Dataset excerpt
******

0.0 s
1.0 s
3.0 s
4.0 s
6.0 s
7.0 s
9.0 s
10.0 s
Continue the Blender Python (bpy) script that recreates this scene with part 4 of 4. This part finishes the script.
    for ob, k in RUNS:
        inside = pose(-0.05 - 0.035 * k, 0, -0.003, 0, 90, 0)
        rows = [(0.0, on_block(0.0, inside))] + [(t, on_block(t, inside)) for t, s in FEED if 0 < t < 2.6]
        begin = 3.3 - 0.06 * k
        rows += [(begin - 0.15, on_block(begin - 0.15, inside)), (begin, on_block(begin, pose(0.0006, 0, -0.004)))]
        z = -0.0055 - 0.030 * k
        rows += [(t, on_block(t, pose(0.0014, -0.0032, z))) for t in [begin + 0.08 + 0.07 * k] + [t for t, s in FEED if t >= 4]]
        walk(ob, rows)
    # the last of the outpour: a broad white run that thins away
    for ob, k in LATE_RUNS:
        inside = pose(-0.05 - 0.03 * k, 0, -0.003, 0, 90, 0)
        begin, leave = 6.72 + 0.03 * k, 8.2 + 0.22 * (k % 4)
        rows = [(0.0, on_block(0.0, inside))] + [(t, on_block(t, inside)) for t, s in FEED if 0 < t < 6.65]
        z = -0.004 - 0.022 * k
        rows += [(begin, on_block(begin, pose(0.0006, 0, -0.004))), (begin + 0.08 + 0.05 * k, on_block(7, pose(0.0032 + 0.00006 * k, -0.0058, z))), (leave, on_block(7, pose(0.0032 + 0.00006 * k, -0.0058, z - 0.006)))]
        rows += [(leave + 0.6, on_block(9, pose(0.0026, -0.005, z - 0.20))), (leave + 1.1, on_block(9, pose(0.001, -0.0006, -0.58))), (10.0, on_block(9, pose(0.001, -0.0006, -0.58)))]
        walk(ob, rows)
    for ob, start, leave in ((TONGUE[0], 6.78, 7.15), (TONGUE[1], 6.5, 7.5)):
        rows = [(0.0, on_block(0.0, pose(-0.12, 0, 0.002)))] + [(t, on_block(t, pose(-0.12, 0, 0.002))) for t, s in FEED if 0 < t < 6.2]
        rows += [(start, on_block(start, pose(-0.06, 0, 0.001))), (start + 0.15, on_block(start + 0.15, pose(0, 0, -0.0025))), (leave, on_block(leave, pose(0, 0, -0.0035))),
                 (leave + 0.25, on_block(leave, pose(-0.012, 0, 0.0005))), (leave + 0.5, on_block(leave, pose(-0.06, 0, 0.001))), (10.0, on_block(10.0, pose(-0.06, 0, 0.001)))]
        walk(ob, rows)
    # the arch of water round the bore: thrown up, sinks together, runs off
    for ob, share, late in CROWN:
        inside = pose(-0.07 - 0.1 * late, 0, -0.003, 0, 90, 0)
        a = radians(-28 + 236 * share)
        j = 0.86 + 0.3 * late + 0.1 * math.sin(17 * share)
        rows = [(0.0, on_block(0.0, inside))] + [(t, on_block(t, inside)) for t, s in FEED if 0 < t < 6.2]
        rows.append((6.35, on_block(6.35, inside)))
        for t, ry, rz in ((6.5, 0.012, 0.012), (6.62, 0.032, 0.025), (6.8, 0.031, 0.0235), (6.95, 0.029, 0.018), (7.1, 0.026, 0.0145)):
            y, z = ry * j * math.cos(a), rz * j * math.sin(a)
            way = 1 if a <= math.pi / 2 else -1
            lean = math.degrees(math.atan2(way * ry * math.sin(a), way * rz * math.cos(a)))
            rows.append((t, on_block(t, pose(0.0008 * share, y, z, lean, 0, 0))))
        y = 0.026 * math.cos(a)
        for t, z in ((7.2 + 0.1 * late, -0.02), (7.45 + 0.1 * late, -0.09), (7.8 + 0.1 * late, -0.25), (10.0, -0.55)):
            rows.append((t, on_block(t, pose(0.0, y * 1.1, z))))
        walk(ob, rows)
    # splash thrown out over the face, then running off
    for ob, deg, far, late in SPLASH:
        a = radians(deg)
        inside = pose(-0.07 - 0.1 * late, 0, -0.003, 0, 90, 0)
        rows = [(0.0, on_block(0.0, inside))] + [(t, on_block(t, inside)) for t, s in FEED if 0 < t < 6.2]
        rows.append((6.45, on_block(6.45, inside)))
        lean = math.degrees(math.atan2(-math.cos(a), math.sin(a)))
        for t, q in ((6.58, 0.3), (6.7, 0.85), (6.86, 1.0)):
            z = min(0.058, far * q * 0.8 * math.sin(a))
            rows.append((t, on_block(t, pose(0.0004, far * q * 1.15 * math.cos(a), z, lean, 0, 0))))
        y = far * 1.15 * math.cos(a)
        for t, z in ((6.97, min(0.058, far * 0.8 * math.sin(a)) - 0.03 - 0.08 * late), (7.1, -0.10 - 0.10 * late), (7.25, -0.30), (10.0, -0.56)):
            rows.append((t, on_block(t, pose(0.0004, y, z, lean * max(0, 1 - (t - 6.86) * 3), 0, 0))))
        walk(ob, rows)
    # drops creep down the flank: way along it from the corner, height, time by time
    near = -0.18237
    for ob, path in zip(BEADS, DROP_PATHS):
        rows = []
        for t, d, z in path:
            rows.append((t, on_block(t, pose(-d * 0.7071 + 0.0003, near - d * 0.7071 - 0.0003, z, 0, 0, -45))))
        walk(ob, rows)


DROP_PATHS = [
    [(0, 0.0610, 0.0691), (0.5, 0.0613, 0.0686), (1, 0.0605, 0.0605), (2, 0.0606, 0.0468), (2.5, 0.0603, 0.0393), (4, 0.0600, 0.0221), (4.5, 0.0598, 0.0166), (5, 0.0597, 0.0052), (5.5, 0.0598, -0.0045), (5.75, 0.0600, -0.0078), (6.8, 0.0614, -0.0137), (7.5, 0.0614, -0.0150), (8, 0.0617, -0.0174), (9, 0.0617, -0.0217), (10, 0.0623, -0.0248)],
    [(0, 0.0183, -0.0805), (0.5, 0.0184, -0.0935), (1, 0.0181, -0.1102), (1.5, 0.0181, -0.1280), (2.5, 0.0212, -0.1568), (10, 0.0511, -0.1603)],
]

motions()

******

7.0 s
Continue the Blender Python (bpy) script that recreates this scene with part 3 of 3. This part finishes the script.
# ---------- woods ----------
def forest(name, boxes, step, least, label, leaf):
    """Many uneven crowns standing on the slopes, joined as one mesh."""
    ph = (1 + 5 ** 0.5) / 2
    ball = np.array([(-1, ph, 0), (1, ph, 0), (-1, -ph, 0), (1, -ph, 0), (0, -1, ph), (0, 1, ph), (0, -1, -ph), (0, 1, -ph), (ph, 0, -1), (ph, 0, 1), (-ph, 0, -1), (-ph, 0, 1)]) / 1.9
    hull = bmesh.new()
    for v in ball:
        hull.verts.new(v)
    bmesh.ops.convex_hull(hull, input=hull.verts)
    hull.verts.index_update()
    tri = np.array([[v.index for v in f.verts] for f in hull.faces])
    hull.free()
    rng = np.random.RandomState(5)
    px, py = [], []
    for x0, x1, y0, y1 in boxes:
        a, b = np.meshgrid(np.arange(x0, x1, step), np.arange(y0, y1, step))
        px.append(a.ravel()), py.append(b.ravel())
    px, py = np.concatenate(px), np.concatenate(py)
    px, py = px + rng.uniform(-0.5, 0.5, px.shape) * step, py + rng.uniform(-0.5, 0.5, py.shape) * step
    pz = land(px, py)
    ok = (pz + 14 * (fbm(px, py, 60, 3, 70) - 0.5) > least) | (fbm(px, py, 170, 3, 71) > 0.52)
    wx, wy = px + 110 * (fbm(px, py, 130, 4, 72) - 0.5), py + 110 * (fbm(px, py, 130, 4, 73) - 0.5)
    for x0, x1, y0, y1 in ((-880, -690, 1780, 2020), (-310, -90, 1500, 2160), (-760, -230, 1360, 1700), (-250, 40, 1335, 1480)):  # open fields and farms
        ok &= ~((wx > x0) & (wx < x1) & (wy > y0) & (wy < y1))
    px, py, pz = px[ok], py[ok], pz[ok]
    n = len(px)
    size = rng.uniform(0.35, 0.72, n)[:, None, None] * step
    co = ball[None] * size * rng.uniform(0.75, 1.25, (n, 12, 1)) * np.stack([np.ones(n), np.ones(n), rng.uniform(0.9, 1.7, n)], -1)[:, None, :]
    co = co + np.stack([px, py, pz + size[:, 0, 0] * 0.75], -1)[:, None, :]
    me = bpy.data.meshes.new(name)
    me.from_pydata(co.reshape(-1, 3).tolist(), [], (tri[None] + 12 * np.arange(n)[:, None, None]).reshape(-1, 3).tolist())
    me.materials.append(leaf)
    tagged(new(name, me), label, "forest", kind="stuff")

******

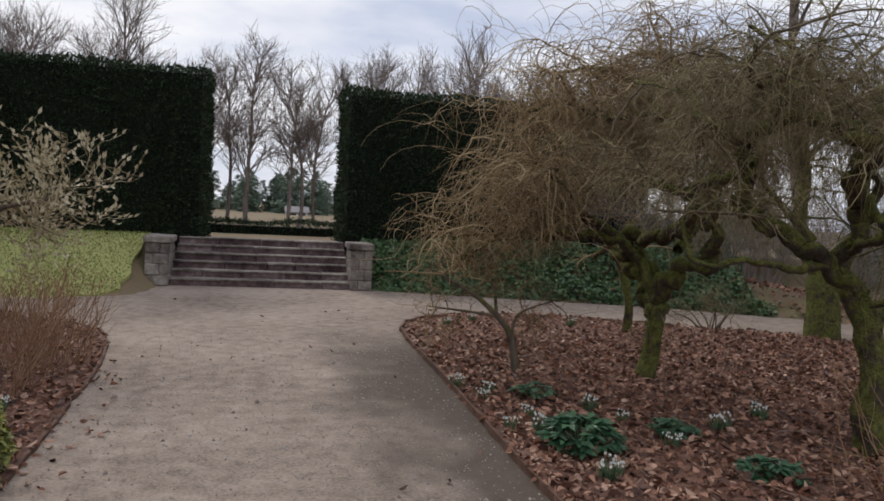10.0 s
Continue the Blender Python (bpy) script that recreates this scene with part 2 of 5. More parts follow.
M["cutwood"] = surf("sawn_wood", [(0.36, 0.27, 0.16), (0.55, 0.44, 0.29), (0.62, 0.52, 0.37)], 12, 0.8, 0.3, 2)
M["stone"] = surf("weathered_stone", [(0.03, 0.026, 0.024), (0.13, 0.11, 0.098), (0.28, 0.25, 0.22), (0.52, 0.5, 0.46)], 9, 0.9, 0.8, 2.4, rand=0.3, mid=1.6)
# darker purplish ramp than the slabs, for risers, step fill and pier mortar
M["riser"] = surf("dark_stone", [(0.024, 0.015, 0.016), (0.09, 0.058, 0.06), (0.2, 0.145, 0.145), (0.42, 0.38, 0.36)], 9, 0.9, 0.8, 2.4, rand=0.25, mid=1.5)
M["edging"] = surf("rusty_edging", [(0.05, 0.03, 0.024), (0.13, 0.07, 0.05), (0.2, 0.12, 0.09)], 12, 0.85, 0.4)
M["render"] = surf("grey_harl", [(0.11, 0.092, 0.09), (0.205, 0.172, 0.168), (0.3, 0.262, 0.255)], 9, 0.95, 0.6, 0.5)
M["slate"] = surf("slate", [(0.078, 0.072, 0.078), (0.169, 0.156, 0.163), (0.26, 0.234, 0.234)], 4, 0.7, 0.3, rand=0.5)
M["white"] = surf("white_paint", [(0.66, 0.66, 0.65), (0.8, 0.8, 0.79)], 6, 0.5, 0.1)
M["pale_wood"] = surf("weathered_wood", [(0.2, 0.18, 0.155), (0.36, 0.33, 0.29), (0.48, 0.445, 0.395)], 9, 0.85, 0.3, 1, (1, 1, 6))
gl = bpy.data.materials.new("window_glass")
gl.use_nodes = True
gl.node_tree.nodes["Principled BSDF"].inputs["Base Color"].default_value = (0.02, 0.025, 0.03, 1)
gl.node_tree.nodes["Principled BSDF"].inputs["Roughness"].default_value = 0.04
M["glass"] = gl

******

* [The task]: Report how many lines of the listing hold the string "Continue", giving only the number.

* [Task answer]: 3